> [Aim of the exercise] Take the data below and extract the lines from the one with "4. More parts follow." to the one with "lower else 1.0)))", inclusive, exactly as written.
-- Begin Items --
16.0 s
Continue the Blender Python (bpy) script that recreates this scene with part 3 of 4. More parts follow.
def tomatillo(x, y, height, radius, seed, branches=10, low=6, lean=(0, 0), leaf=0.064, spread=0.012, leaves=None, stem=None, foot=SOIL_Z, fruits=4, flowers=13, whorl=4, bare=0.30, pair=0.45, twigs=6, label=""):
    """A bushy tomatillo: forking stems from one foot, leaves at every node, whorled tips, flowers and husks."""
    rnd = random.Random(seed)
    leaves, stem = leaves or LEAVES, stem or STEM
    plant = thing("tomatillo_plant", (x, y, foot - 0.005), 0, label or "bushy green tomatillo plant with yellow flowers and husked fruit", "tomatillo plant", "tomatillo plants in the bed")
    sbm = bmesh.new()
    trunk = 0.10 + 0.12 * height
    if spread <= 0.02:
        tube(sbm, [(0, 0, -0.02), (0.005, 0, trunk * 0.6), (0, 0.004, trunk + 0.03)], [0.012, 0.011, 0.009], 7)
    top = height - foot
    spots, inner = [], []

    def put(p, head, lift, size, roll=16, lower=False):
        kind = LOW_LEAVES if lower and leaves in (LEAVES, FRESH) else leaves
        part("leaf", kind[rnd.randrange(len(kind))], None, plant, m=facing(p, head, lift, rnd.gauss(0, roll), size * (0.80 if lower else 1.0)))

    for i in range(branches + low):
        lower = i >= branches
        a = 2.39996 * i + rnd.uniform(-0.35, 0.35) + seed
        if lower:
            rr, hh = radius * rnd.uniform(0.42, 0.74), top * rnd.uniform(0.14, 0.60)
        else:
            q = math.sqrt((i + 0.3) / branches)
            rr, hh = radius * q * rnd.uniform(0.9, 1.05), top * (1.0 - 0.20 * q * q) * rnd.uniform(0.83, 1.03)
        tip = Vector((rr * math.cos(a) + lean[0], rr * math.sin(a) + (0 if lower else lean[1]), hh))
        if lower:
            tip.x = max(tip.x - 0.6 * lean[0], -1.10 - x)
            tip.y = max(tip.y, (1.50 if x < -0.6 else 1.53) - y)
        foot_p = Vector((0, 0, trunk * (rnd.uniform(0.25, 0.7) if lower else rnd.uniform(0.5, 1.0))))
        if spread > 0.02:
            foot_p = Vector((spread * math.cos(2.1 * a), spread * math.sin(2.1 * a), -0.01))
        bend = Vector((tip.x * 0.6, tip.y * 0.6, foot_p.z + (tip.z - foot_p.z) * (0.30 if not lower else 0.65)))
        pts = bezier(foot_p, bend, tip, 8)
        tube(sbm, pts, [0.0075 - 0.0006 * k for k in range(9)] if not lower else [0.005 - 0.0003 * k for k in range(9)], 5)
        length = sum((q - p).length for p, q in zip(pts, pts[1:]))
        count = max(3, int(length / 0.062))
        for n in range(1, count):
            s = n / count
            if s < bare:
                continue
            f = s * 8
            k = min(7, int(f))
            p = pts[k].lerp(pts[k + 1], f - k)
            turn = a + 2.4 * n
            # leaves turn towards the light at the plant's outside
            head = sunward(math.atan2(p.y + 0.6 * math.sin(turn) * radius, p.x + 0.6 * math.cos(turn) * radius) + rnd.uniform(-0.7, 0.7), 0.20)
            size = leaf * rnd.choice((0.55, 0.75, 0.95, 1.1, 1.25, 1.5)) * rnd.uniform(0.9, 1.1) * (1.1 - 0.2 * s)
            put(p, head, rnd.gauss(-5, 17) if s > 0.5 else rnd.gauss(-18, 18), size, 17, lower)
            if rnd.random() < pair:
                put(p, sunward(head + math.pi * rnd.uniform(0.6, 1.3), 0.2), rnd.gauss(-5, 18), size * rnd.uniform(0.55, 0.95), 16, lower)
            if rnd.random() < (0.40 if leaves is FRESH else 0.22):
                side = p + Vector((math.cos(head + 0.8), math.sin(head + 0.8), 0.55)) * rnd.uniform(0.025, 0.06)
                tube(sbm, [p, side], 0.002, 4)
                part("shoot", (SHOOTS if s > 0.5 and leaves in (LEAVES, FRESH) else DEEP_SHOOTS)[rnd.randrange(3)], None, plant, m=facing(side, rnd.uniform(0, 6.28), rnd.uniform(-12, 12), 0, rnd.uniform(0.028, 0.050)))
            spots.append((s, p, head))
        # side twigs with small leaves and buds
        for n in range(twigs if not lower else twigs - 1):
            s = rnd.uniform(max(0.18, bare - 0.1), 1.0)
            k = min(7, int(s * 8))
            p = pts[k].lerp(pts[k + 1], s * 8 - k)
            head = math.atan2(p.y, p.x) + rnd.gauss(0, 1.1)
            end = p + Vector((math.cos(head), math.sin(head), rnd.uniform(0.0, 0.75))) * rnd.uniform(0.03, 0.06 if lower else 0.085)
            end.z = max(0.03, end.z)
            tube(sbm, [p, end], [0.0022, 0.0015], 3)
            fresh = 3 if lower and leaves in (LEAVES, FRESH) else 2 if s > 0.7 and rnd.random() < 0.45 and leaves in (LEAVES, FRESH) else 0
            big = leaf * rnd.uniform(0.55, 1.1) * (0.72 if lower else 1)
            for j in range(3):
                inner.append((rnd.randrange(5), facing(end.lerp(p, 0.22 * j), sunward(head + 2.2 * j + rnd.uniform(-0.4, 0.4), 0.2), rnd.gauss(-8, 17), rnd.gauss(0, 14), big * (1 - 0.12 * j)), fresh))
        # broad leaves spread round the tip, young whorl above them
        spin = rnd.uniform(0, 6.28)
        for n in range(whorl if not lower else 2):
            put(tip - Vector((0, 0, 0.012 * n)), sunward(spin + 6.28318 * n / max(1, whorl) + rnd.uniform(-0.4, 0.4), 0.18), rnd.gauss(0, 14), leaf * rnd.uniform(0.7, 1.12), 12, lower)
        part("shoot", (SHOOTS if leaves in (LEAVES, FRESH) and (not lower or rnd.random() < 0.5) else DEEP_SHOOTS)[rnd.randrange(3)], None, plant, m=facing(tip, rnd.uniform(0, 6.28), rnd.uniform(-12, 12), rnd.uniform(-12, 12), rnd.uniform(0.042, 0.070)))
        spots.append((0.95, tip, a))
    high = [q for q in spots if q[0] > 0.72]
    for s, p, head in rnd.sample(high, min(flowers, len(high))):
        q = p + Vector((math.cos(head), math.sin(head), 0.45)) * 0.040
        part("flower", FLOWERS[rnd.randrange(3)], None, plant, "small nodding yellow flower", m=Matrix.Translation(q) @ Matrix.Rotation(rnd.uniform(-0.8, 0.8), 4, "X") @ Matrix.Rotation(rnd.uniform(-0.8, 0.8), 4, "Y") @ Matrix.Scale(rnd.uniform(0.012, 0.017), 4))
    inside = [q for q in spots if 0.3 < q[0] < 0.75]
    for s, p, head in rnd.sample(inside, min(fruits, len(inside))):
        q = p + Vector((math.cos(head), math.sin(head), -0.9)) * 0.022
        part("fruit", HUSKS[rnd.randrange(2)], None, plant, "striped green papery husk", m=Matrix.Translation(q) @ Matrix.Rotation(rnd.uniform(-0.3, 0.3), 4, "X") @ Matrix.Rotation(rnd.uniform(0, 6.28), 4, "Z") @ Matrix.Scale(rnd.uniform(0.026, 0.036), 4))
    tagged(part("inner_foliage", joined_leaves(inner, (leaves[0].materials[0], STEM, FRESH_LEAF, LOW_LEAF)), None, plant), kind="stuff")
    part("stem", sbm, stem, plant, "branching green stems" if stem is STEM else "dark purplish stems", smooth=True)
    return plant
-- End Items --
-- Begin Items --
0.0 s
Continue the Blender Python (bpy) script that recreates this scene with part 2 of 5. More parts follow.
-- End Items --
> [Answer to the problem]
Continue the Blender Python (bpy) script that recreates this scene with part 3 of 4. More parts follow.
def tomatillo(x, y, height, radius, seed, branches=10, low=6, lean=(0, 0), leaf=0.064, spread=0.012, leaves=None, stem=None, foot=SOIL_Z, fruits=4, flowers=13, whorl=4, bare=0.30, pair=0.45, twigs=6, label=""):
    """A bushy tomatillo: forking stems from one foot, leaves at every node, whorled tips, flowers and husks."""
    rnd = random.Random(seed)
    leaves, stem = leaves or LEAVES, stem or STEM
    plant = thing("tomatillo_plant", (x, y, foot - 0.005), 0, label or "bushy green tomatillo plant with yellow flowers and husked fruit", "tomatillo plant", "tomatillo plants in the bed")
    sbm = bmesh.new()
    trunk = 0.10 + 0.12 * height
    if spread <= 0.02:
        tube(sbm, [(0, 0, -0.02), (0.005, 0, trunk * 0.6), (0, 0.004, trunk + 0.03)], [0.012, 0.011, 0.009], 7)
    top = height - foot
    spots, inner = [], []

    def put(p, head, lift, size, roll=16, lower=False):
        kind = LOW_LEAVES if lower and leaves in (LEAVES, FRESH) else leaves
        part("leaf", kind[rnd.randrange(len(kind))], None, plant, m=facing(p, head, lift, rnd.gauss(0, roll), size * (0.80 if lower else 1.0)))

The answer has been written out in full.